The federal government has placed too much emphasis on fighting terrorism with an iron fist rather than making a real difference on the ground, the state's new Police Minister and Deputy Premier said.
Taking aim at the federal government for what he saw as an ASIO-led approach to counter-terrorism, Troy Grant has indicated he wants to invest more in prevention and community programs that have been allowed to lapse.
His call for more community-led initiatives came as the federal government confirmed it had not yet allocated a single dollar from its community grants program for deradicalisation.
In an interview with Fairfax Media a week after his appointment as Minister for Police, Mr Grant also indicated that he has not ruled Deputy Commissioner Catherine Burn out for the job of police commissioner despite allegations she unjustifiably bugged Deputy Commissioner Nick Kaldas, fuelling a decade-long war in the force's top echelons.
One of the first jobs for the former country cop will be to appoint a successor to Commissioner Andrew Scipione, whose contract ends in six months.
However, the member for Dubbo, who entered parliament four years ago, said the issues he was more concerned about were terrorism and the scourge of ice - and he sees room for vast improvement on both fronts.
"There's an imbalance in the investment," he said of the approach to counter-terrorism.
"When you're talking about the radicalisaton of youth, all the money is put into - particularly from funding and from the federal level - put into the ASIO end ... to combat after they're radicalised.
"Where is the investment at the front end to stop them being radicalised? I think that's an example of how we need to shift the investment focus."
He signalled greater investment in using police for community cohesiveness, saying the amount of money being spent on prevention was minuscule despite huge returns.
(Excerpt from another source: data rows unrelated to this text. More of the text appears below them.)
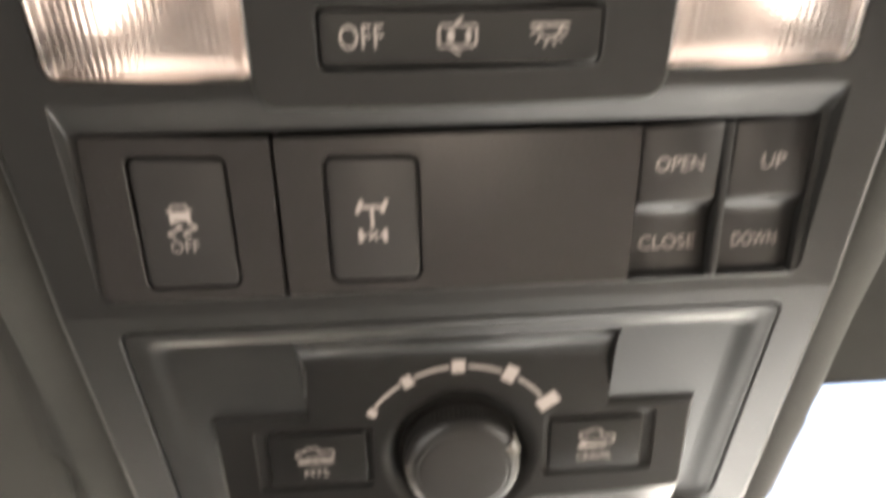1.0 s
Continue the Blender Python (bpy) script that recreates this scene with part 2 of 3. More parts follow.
loft(bm, [lift(dial_hole, front), lift(rr(-90.9, 90.9, -139.9, -48.3, (3.2, 3.2, 8.7, 8.7)), lambda x, z: front(x, z) + 0.35),
          lift(rr(-90.8, 90.8, -139.8, -48.4, (3.2, 3.2, 8.6, 8.6)), lambda x, z: front(x, z) + 9)])
brow = [lift(switch_hole, front_upper)]
for u, v in ((0.06, 0.02), (0.2, 0.12), (0.4, 0.34), (0.6, 0.58), (0.8, 0.8), (0.93, 0.94), (1, 1)):
    lp = rr(-92.3 + 0.6 * u, 92.3 - 0.6 * u, -38.9 + 0.3 * u, 13 - 9.5 * u, (2.4 - 1.2 * u, 2.4 - 1.2 * u, 2.5, 2.5))
    brow.append(lift(lp, lambda x, z, u=u, v=v: mixed(front_upper(x, z + 9 * u if z > -10 else z), 0.1 if z > -10 else 1.6, v)))
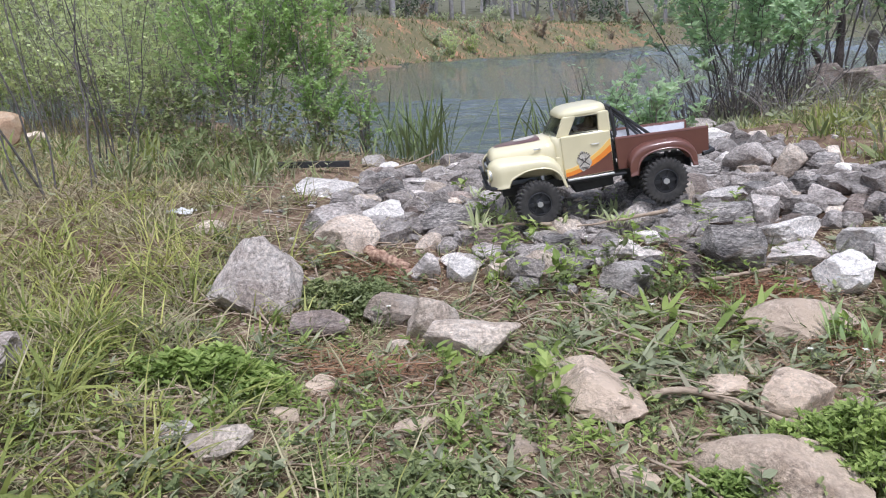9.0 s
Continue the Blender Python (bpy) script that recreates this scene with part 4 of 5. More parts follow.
for a, b in ((-0.3, 2.33), (-0.48, 2.5), (-0.2, 2.02), (-0.35, 1.72), (-0.26, 1.68), (-0.12, 1.8), (-0.2, 1.7), (-0.02, 1.66), (-0.4, 2.2)):
    shrub(a, b, 0.1, 0.05, 5, 0.024, 38, WEED if a > -0.25 else CLOVER, "yellow-green leafy weed growing between the rocks", WEED, 0.2, 4, 0.0015, name="leafy_weed", category="weed")
for a, b in ((0.6, 1.47), (0.66, 1.56), (0.7, 1.4)):
    shrub(a, b, 0.06, 0.09, 34, 0.02, 16, WILT, "small heap of dark rootlets beside the rocks", DARKBARK, 0.2, 3, 0.0014, droop=0.6, name="rootlet_heap", category="rootlets")
for a, b in ((1.0, 4.85), (1.35, 5.0), (0.75, 4.95)):
    shrub(a, b, 0.5, 0.4, 30, 0.03, 60, COOL, "dense tangle of dark twigs below a shrub", DARKBARK, 0.15, 8, 0.0035, name="twig_tangle")
shrub(-2.13, 1.85, 0.11, 0.02, 2, 0.022, 16, RUSSET, "dry brown weed stalk in the meadow", DARKBARK, 0.4, 4, 0.0022, name="dry_weed", category="weed")



# ---- the far shore ----
def far_tree(kind, seed):
    """A woodland tree built at the origin: trunk with limbs, and a crown of many small leaves."""
    r = np.random.RandomState(seed)
    base = new("tree" if kind != "pine" else "pine_tree")
    H = r.uniform(5.5, 7)
    k = 9
    u = np.linspace(0, 1, k)
    trunk = np.zeros((1, k, 3))
    trunk[0, :, 2] = u * H - 0.3
    trunk[0, 1:, :2] = np.cumsum(r.normal(0, 0.09, (k - 1, 2)), axis=0)
    wood = [tubes(trunk, 0.13 * (1 - 0.88 * u)[None], 7)]
    n = 40 if kind != "pine" else 60
    at = r.uniform(0.12 if kind == "pine" else 0.2, 0.98, n)
    start = np.stack([np.interp(at, u, trunk[0, :, j]) for j in range(3)], -1)
    a = r.uniform(0, 6.283, n)
    ln = (1.05 - at) * (2.3 if kind == "pine" else 3.2) * r.uniform(0.6, 1.1, n) + 0.4
    way = np.stack([np.cos(a), np.sin(a), r.uniform(-0.25, 0.1, n) if kind == "pine" else r.uniform(0.3, 1.1, n)], -1)
    w = np.linspace(0, 1, 5)
    limb = start[:, None] + way[:, None] * (ln[:, None] * w[None])[..., None]
    limb[:, 1:] += r.normal(0, 0.07, (n, 4, 3))
    wood.append(tubes(limb, 0.03 * np.linspace(1, 0.2, 5)[None] * np.ones((n, 1)), 3))
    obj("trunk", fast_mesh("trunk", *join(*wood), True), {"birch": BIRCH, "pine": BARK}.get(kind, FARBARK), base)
    count = {"pine": 2200, "bare": 700, "russet": 1000, "leaf": 1400, "birch": 700}[kind]
    who, pos = r.randint(0, n, count), r.uniform(0.25, 1.05, count)
    p = start[who] + way[who] * (ln[who] * pos)[:, None] + r.normal(0, 0.22, (count, 3))
    s = r.uniform(0.09, 0.24, count) * (1.4 if kind == "pine" else 1)
    geo = leaves(p, r.normal(0, 1, (count, 3)) + (0, 0, 0.2), r.normal(0, 0.6, (count, 3)) + (0, 0, 1), s, s * (0.25 if kind == "pine" else 0.6))
    obj("crown", fast_mesh("crown", *geo), {"pine": PINE, "russet": RUSSET, "bare": WOODS, "leaf": PALELEAF, "birch": PALELEAF}[kind], base)
    text = {"pine": "dark green pine tree on the far shore", "russet": "reddish budding tree in the far woods", "bare": "thinly leaved gray tree in the far woods",
            "leaf": "light green spring tree in the far woods", "birch": "pale-barked birch on the far shore"}[kind]
    return tagged(base, text, "tree", "far woods")


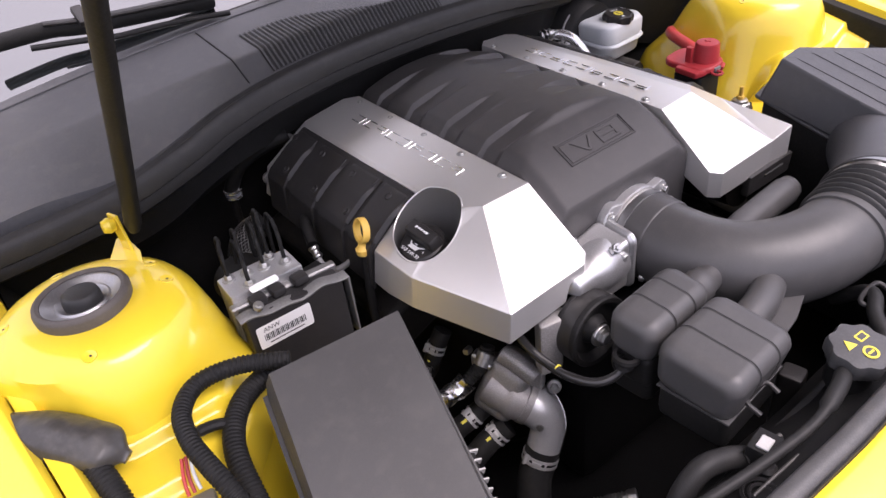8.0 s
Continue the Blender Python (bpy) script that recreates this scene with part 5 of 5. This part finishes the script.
fbm = bmesh.new()
fr = []
for d, dz in ((0.0, 0.0), (-0.005, -0.016), (-0.007, -0.034), (-0.011, -0.036), (-0.011, -0.041)):
    fr.append([fbm.verts.new((x, y, fuse_z(x, y) + dz)) for x, y in inset(FB, d)])
fbm.faces.new(fr[0])
for p, q in zip(fr, fr[1:]):
    for i in range(len(p)):
        j = (i + 1) % len(p)
        fbm.faces.new((p[i], p[j], q[j], q[i]))
bevel(fbm, 0.006, 3, [e for e in fbm.edges if not e.is_boundary and e.calc_face_angle(0) > radians(20)])
part("lid", fbm, M_FUSE, fuse, "flat grey-black lid", 45)
for k, (dx, w) in enumerate(((-0.010, 0.010), (0.006, 0.014))):
    p = Vector((-0.470 + dx, -0.135, fuse_z(-0.47, -0.135)))
    part("moulded_mark", plate(rect(w, 0.0016), plane_frame(p, (0, -0.29, 0.96), (0.3, 1, 0.3)) @ pose(0, 0.004 * k, -0.0003), 0.0008, 0.0003), M_FUSE, fuse, "faint moulded mark")
part("body", prism(inset(FB, 0.002), 0.62, lambda x, y: fuse_z(x, y) - 0.039, 0.006), M_DARK, fuse, "black lower case")
part("catch", box((0.020, 0.012, 0.030), (-0.395, 0.048, 0.772), (0, 0, -10), 0.003), M_DARK, fuse, "black catch")
yb = thing("battery_bracket", (-0.37, -0.02, 0.62), "yellow painted bracket beside the fuse box", "bracket")
part("strip", prism([(-0.350, 0.085), (-0.372, 0.082), (-0.425, -0.16), (-0.412, -0.165)], lambda x, y: 0.60 + 0.10 * (y + 0.16), lambda x, y: 0.683 + 0.5 * (y - 0.08), 0.002), M_YELLOW, yb)
conn = thing("wiring_connector", (-0.33, -0.13, 0.62), "black finned wiring connector", "connector")
CMx = pose(-0.395, -0.082, 0.648, 10, 10, -20)
part("body", in_frame(box((0.06, 0.112, 0.03), (0, 0, 0), width=0.004), CMx), M_DARK, conn)
for k in range(9):
    part("fin", in_frame(box((0.014, 0.0026, 0.010), (0.026, -0.048 + 0.012 * k, 0.013), width=0.0008), CMx), M_PALE, conn)

harness = thing("wiring_harness", (-0.53, 0.02, 0.75), "corrugated black wiring sleeves looping over the strut tower", "wiring")
part("sleeve", ribbed([(-0.475, 0.080, 0.805), (-0.522, 0.106, 0.810), (-0.564, 0.112, 0.810), (-0.591, 0.087, 0.810), (-0.599, 0.050, 0.808), (-0.597, 0.018, 0.803), (-0.592, -0.02, 0.793), (-0.585, -0.08, 0.76), (-0.57, -0.15, 0.71)], 0.0088, 0.0045, 0.0011, 12), M_DARK, harness, "corrugated black sleeve")
part("sleeve", ribbed([(-0.48, 0.110, 0.775), (-0.499, 0.104, 0.780), (-0.527, 0.093, 0.780), (-0.549, 0.072, 0.780), (-0.566, 0.040, 0.778), (-0.574, 0.0, 0.770), (-0.578, -0.06, 0.745), (-0.575, -0.14, 0.70)], 0.0105, 0.0045, 0.0011, 12), M_DARK, harness, "corrugated black sleeve")
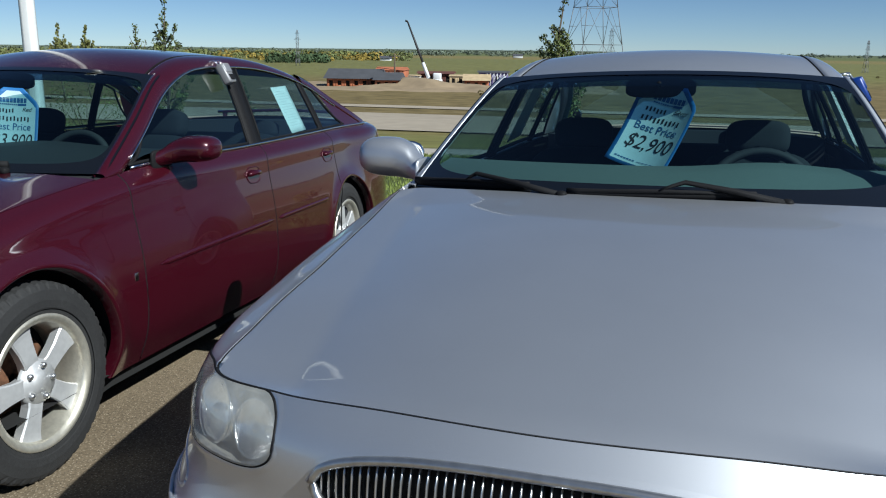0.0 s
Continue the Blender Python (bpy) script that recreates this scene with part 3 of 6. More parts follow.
# ---- the rest of a car ----
def add_mirror(car, x, y, z, size, paint_m, arm_m, side, foot):
    """A door mirror as one swelling shell that grows out of the door's corner; side 1 for the car's left. foot: (x, y, z) at the door."""
    lx, ly, lz = size
    x1 = x + lx
    rows = spline([(0.0, 0.60, 0.82, 0.0), (0.10, 0.66, 0.80, 0.24), (0.24, 0.88, 0.86, 0.66), (0.42, 1.0, 0.95, 0.94), (0.64, 1.02, 1.0, 1.0),
                   (0.82, 0.95, 0.96, 1.04), (0.93, 0.76, 0.80, 1.04), (0.985, 0.45, 0.52, 1.03), (1.0, 0.08, 0.10, 1.02)], 34)
    V, m = [], 32
    for q, hz, hy, lift in rows:
        cx, cz = foot[0] + (x1 - foot[0]) * q, foot[2] + (z - foot[2]) * lift
        cy = foot[1] + (y - foot[1]) * min(1.0, lift)
        for j in range(m):
            t = 2 * math.pi * j / m
            c, s_ = math.cos(t), math.sin(t)
            k = (abs(c) ** 2.6 + abs(s_) ** 2.6) ** (-1 / 2.6)
            yy = min(ly * hy * c * k, ly * 0.62)
            V.append((side * cx, cy + yy, cz + lz * hz * s_ * k))
    F = grid_faces(len(rows), m, True, side < 0)
    F.append(tuple(range(m)) if side < 0 else tuple(range(m))[::-1])
    F.append(tuple((len(rows) - 1) * m + j for j in range(m))[::side])
    mir = part("mirror", (V, F), paint_m, car)
    g, gf = superell(lx * 0.80, 0.004, lz * 0.80, 0.6, 0.6, 10, 20)
    part("mirror_glass", ([(side * (p[0] + x + 0.008), p[1] + y + ly * 0.62, p[2] + z) for p in g], gf if side > 0 else [f[::-1] for f in gf]), CHROME, mir)
    part("base", moved(superell(0.012, ly * 0.92, lz * 0.74, 0.4, 0.7, 12, 24), pose(side * (foot[0] + 0.004), foot[1], foot[2] - 0.002)), arm_m, mir)
    return mir


def add_wiper(car, house, pivot, knee, tips, lift=0.014, arm_m=None, bends=()):
    """A wiper on the windscreen, in (u, v) on the sheet: arm from pivot over knee to the middle of the blade between two tips."""
    V = np.array(house.screen(True, 40, 61)[0]).reshape(40, 61, 3)

    def at(u, v, off):
        j, i = np.clip((u + 1) / 2 * 60, 0, 59.99), np.clip(v * 39, 0, 38.99)
        i0, j0, fi, fj = int(i), int(j), i % 1, j % 1
        p = (V[i0, j0] * (1 - fj) + V[i0, j0 + 1] * fj) * (1 - fi) + (V[i0 + 1, j0] * (1 - fj) + V[i0 + 1, j0 + 1] * fj) * fi
        if v < 0:
            p = p + np.array([0, v * 0.5, v * 0.16])
        return p + np.array([0, -0.55, 0.83]) * off
    (t0, t1) = tips
    mid = ((t0[0] + t1[0]) / 2, (t0[1] + t1[1]) / 2)
    arm = [at(*pivot, lift), at(pivot[0] * 0.5 + knee[0] * 0.5, pivot[1] * 0.5 + knee[1] * 0.5, lift + 0.016), at(*knee, lift + 0.018), at(knee[0] * 0.5 + mid[0] * 0.5, knee[1] * 0.5 + mid[1] * 0.5, lift + 0.016), at(*mid, lift + 0.008)]
    rr = [0.017, 0.015, 0.012, 0.009, 0.008]
    if bends:
        arm = [arm[0], at(pivot[0] * 0.3 + knee[0] * 0.7, pivot[1] * 0.3 + knee[1] * 0.7, lift + 0.014), arm[2]] + [at(*q, lift + 0.016) for q in bends] + [arm[-1]]
        rr = [0.007, 0.010, 0.013] + [0.008, 0.006, 0.006] + [0.006]
    w = part("wiper", tube(arm, rr, 8, False, 0.6), arm_m or WIPER, car)
    f = np.linspace(0, 1, 15)
    blade = [at(t0[0] + (t1[0] - t0[0]) * k, t0[1] + (t1[1] - t0[1]) * k, lift * 0.5) for k in f]
    part("blade", tube(blade, 0.010, 6, False, 1.6), WIPER, w)
    bow = [at(t0[0] + (t1[0] - t0[0]) * k, t0[1] + (t1[1] - t0[1]) * k, lift * 0.7 + 0.012 * math.sin(math.pi * k)) for k in f]
    part("blade_bow", tube(bow, 0.0065, 6), WIPER, w)
    part("pivot_cap", moved(superell(*((0.009, 0.009, 0.007) if bends else (0.018, 0.018, 0.014)), 0.8, 0.8, 8, 12), Matrix.Translation(Vector(arm[0]))), BLACK, w)
    return w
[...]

"One of my greatest frustrations is that there are a lot of programs implemented to address a need over the years but they start [and] stop," he said.
"So they build up expectations and then the need becomes less apparent so they just stop and the funding cuts off and ... the problem rises again."
"There's always some good programs being run…. we just need to give those programs greater longevity."
A spokesman for federal Attorney-General George Brandis confirmed that $1 million in grants money for community programs to fight extremism had not yet been allocated.
The money, which was announced in August as part of a $14 million community package, is in addition to at least $600 million for security agencies and $545 million for the Department of Social Services.
Mr Grant also said a bugging scandal engulfing Commissioner Scipione and deputy commissioners Burn and Kaldas had not affected the professionalism of all three and would not be factored in when deciding the next commissioner.
"They've all performed exceptionally well and been able to get on with the job whilst this has been a burning issue for them on a private level," he said.
His view is at odds with that of a recent parliamentary committee that expressed support for Mr Kaldas, saying he should never have been monitored by Ms Burn's internal affairs team in the early 2000s and Mr Scipione should apologise to him.
Mr Grant was a police officer for 22 years until he entered parliament in 2011. His peers have put his rapid rise down to his straight-shooting nature and authenticity.
He was glassed in the head while breaking up a brawl in a Brewarrina pub and bears a scar on his right hand from intervening in a domestic violence incident.